Does Representation of Time Affect Survival Prediction Accuracy? SoarTech teammate examines the primary formulas for answers.
SoarTech’s Michael Sloma, along with external colleagues Fayeq Syed, Mohammedreza Nemati, and Kevin S. Xu explored the accuracy and convenience of the current models for survival prediction in their paper, “Empirical Comparison of Continuous and Discrete-time Representations for Survival Prediction” published for the Association for the Advancement of Artificial Intelligence Symposium, March 22-24.
The team empirically investigated continuous and discrete-time representations for survival prediction to quantify the trade-offs between the two formulations.

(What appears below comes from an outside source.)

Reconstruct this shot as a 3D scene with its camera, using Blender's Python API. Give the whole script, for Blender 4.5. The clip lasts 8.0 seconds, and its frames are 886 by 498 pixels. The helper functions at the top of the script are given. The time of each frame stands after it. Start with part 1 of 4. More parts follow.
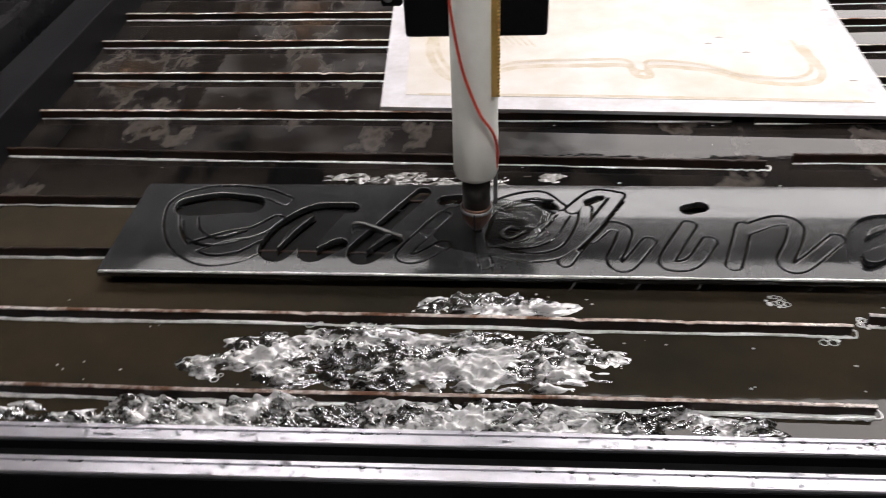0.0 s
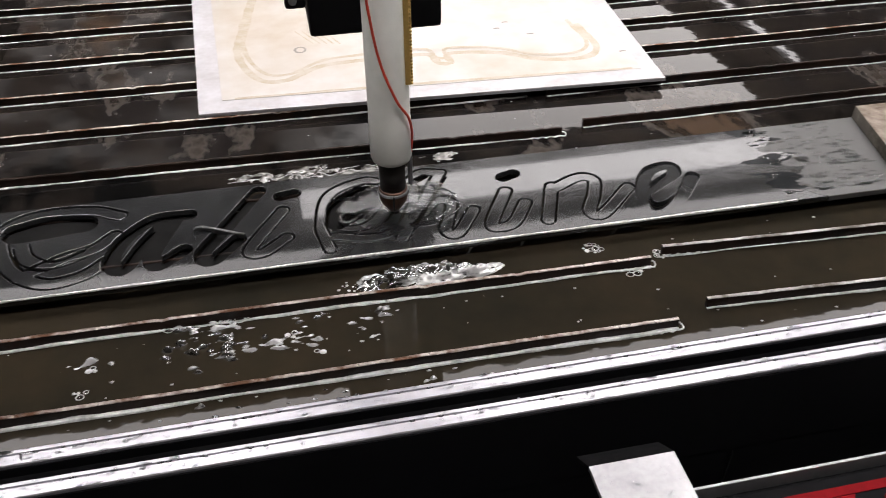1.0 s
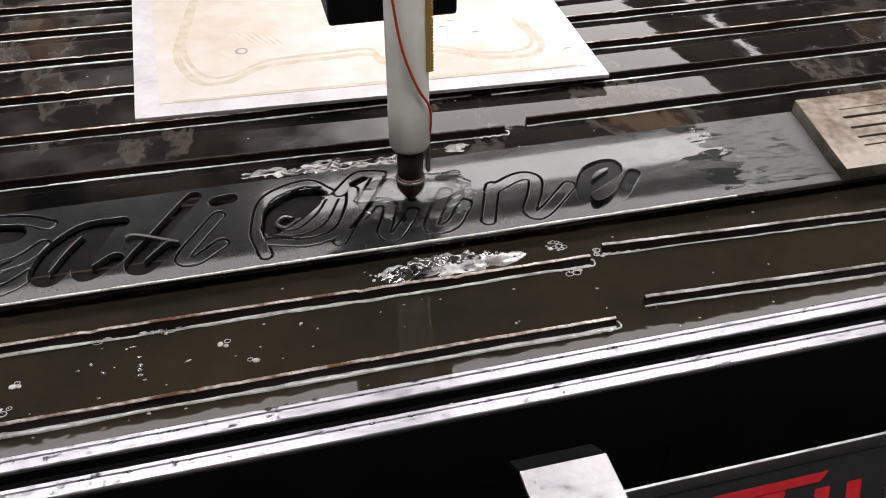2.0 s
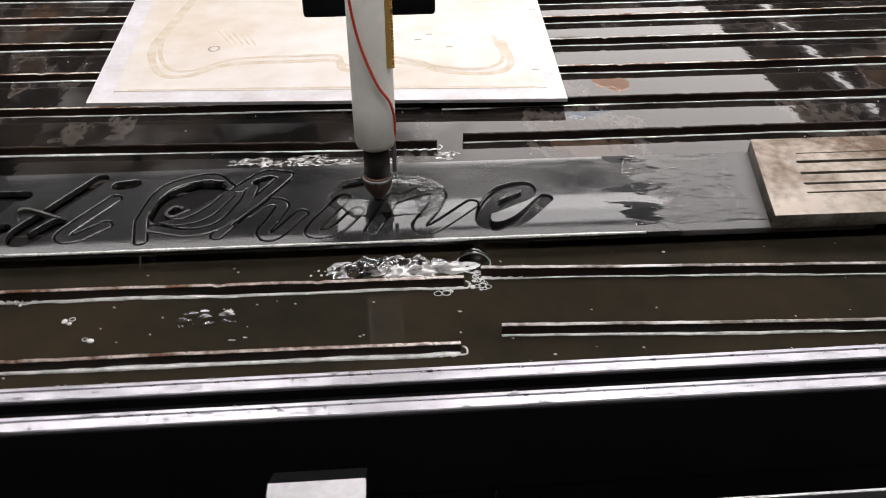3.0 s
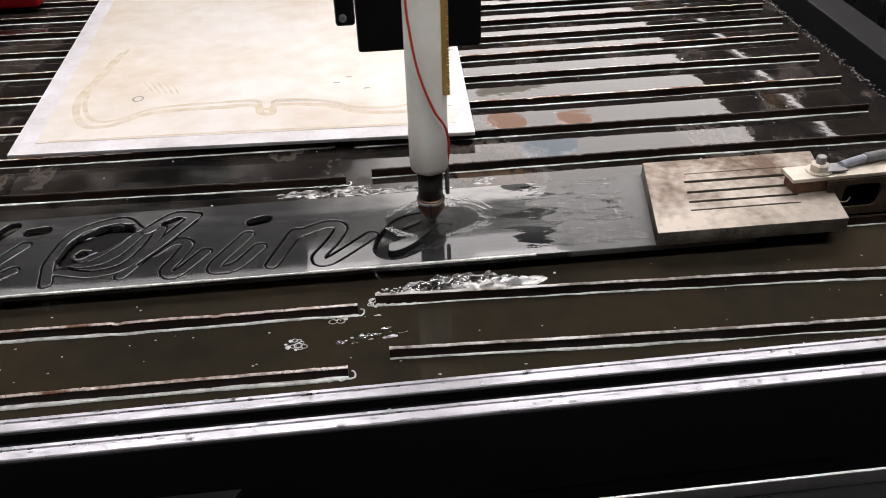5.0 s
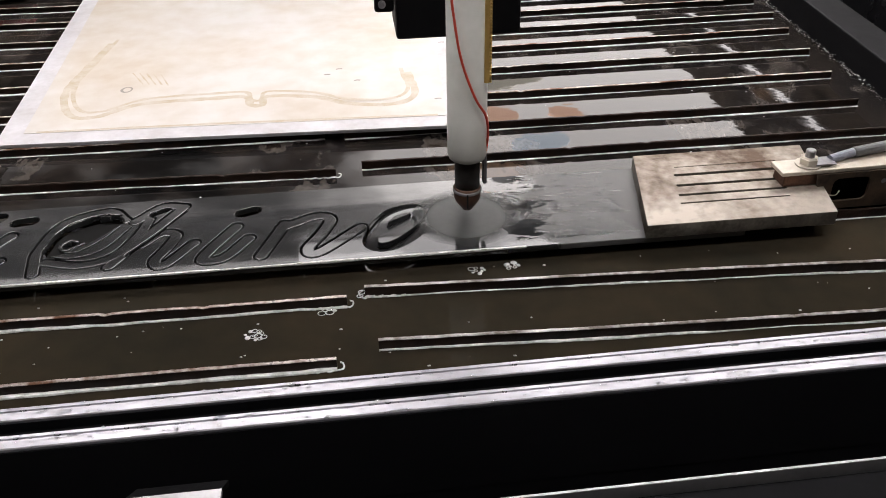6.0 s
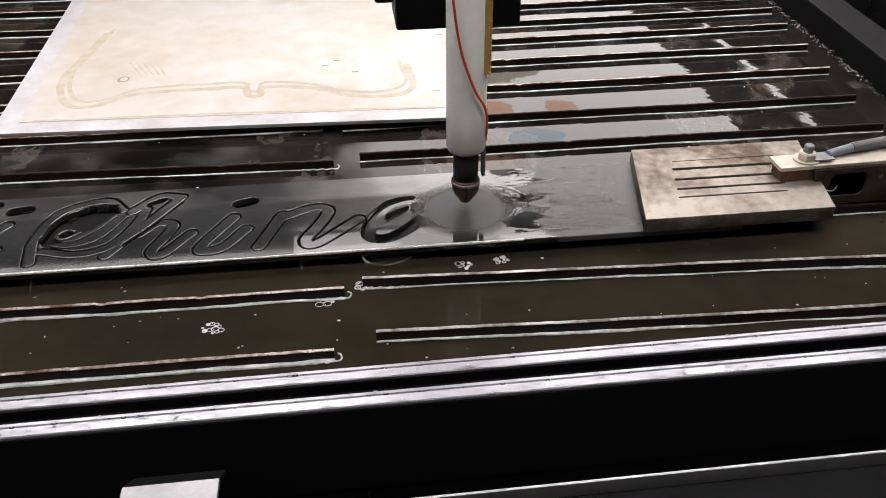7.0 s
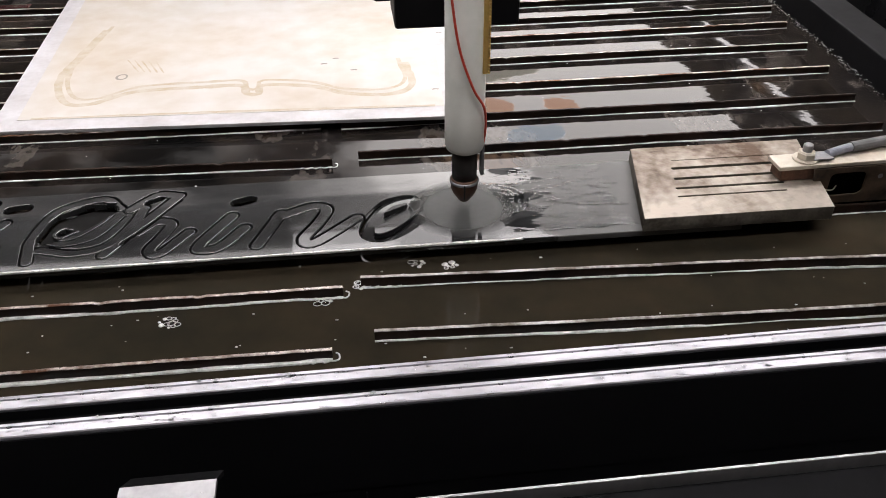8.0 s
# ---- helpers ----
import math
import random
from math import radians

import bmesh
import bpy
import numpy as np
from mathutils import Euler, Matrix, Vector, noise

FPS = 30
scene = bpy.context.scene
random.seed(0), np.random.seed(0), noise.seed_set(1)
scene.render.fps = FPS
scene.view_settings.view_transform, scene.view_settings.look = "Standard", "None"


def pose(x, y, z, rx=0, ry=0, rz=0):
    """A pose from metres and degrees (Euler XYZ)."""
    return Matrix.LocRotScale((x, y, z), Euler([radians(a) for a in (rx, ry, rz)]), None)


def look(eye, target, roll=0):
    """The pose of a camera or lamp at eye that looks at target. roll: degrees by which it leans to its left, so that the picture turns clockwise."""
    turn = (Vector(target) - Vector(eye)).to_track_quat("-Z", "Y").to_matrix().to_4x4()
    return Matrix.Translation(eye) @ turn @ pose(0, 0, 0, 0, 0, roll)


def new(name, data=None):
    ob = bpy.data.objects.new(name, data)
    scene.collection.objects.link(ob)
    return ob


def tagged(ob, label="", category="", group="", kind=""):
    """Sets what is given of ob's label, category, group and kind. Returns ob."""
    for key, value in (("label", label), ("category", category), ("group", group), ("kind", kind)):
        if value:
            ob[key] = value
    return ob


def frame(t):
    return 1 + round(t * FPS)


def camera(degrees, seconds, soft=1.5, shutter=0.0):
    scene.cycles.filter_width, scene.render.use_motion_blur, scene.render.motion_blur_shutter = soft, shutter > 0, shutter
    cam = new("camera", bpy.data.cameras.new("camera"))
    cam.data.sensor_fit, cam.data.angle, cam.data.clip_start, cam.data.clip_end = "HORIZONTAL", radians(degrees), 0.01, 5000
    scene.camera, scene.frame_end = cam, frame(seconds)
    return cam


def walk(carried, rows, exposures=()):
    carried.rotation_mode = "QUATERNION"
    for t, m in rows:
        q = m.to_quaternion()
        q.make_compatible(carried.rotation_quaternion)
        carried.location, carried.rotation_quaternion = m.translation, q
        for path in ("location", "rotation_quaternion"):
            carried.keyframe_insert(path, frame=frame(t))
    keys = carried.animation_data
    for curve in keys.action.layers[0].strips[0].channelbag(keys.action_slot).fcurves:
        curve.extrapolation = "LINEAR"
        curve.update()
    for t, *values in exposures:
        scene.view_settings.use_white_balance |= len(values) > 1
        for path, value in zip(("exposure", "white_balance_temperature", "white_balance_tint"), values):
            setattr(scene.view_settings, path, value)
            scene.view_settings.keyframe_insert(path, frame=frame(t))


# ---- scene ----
cam = camera(57.0, 8.0, soft=0.9, shutter=0.3)
PATH = [
    (0, (-0.243, -0.361, 1.218), (-0.382, 1.193, -0.033), -2.9),
    (0.2, (-0.252, -0.366, 1.23), (-0.267, 1.195, -0.02), -2.3),
    (0.5, (-0.263, -0.386, 1.237), (-0.166, 1.163, -0.024), -2.8),
    (1, (-0.268, -0.407, 1.238), (0.043, 1.112, -0.025), -0.3),
    (1.5, (-0.26, -0.405, 1.231), (0.138, 1.094, -0.033), 0.4),
    (1.7, (-0.261, -0.404, 1.237), (0.153, 1.084, -0.035), 0.7),
    (2.8, (-0.075, -0.414, 1.217), (0.07, 1.159, -0.011), -1.0),
    (3, (-0.043, -0.424, 1.209), (0.07, 1.162, -0.004), -0.0),
    (3.5, (-0.006, -0.458, 1.206), (0.022, 1.137, 0.0), -1.0),
    (4, (0.015, -0.461, 1.209), (0.089, 1.163, 0.045), -1.6),
    (4.5, (0.028, -0.458, 1.213), (0.161, 1.19, 0.088), -2.2),
    (6, (0.033, -0.459, 1.209), (0.205, 1.177, 0.072), -1.2),
    (6.5, (0.032, -0.457, 1.207), (0.211, 1.177, 0.068), -0.9),
    (7, (0.03, -0.459, 1.207), (0.214, 1.168, 0.058), -0.5),
    (7.5, (0.03, -0.456, 1.209), (0.207, 1.168, 0.056), -0.5),
    (8, (0.031, -0.457, 1.208), (0.216, 1.165, 0.053), -0.4),
]
walk(cam, [(t, look(eye, target, roll)) for t, eye, target, roll in PATH])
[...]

The main challenge in survival prediction is the presence of incomplete observations due to censoring. The classical formulation for survival prediction treats the survival time as a continuous outcome, which leads to a censored regression problem. A new formula for addressing the survival prediction problem discretizes time into a finite number of bins and then applies a multi-task binary classification. The discrete-time formulation requires less assumptions, but it also loses information compared to the classical formulation.
The team found that discretizing time does not necessarily decrease prediction accuracy. In fact, it can result in more accurate predictors than continuous-time models. The data demonstrates that the key factor impacting accuracy is the number of time bins used for discretization and therefore, must be tuned as a hyperparameter rather than specified for convenience.